Smokehouse
What Smokehouse Actually Looks Like
Smokehouse is a deep, grounded brown with a warm grayish core. It reads like wet earth or roasted coffee beans, but it never tips into pure chocolate. On your walls it looks substantial without going black, which is the trick that separates a good dark brown from a muddy one.
The color shifts noticeably with light. In bright afternoon sun, you will see the warmth come forward and the brown looks softer, almost like aged leather. In low light or after sundown, it collapses into something closer to charcoal and the gray undertone takes over. North-facing rooms will pull it cooler and darker, so test a large sample before you commit.
What makes Smokehouse distinctive is its balance. It has enough pigment to feel intentional and moody, but the gray keeps it from feeling heavy or dated. You get drama without the room turning into a cave.
Smokehouse Undertones
The dominant undertone here is a soft gray that cuts the warmth of the brown. Depending on your lighting and the colors around it, you may also catch a faint taupe or even a whisper of green in certain daylight. That gray base is why Smokehouse plays well with cooler neutrals that would fight a straight-up warm brown.
These undertones matter most when you choose trim and adjacent surfaces. Pair it with something too yellow and the brown suddenly looks dingy. Keep your companions on the cleaner, cooler side and the gray in Smokehouse stays balanced and modern.
Where Smokehouse Works Best
This color earns its keep in spaces where you want enclosure and warmth at the same time. Think dining rooms, libraries, home offices, and bedrooms. It also works beautifully on a single accent wall, on cabinetry, or on an exterior front door where you want something rich but not loud.
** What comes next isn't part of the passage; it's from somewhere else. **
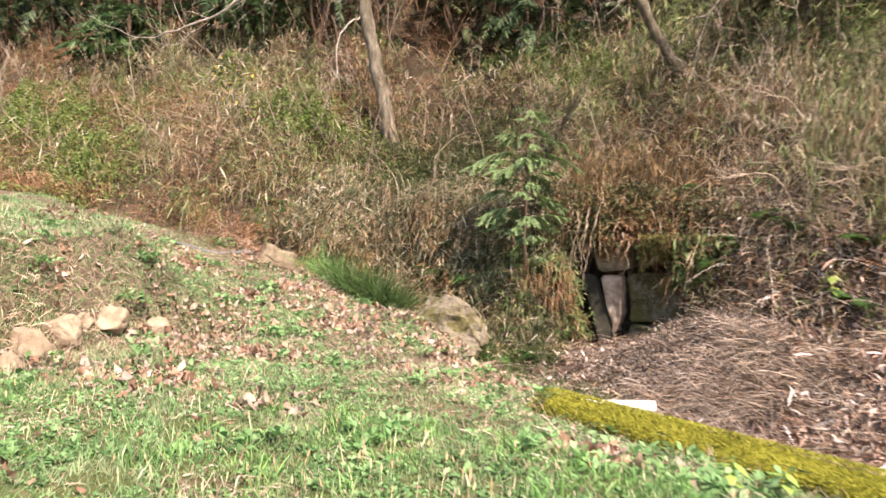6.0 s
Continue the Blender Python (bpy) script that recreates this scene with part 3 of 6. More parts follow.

Because the LRV is low, Smokehouse will feel cozy in a small room and dramatic in a large one. South-facing rooms handle it best since they get enough light to keep the brown from going flat. In a dim north-facing space, go in with eyes open: you will get a darker, cooler result, which can be exactly right for a moody den but heavy in a room you want to feel open.
What to Pair With Smokehouse
For trim, reach for a crisp warm white like Sherwin-Williams Alabaster (SW 7008) to keep contrast soft, or a brighter white like Extra White if you want sharper edges. Greige tones such as Agreeable Gray or Accessible Beige make easy adjacent-room transitions. For a layered, tonal look, pair Smokehouse with a softer mushroom or oatmeal neutral on the surrounding walls.
Flooring in natural oak, walnut, or warm terracotta tile grounds the color nicely. Brass and aged bronze hardware look right at home against it, while matte black adds a graphic edge. For furnishings, lean into cream, rust, olive, and muted blue. These give you contrast without competing with the brown's depth.
Colors That Clash With Smokehouse
Skip anything in the orange-yellow family that will drag the brown toward muddy. Bright primary colors look cheap against it, and high-gloss cool grays can make the warmth read as a mismatch rather than a contrast. The most common mistake is pairing Smokehouse with a stark, blue-based white, which leaves the brown looking dirty instead of rich. Keep your whites and neutrals warm or balanced, and you avoid the problem entirely.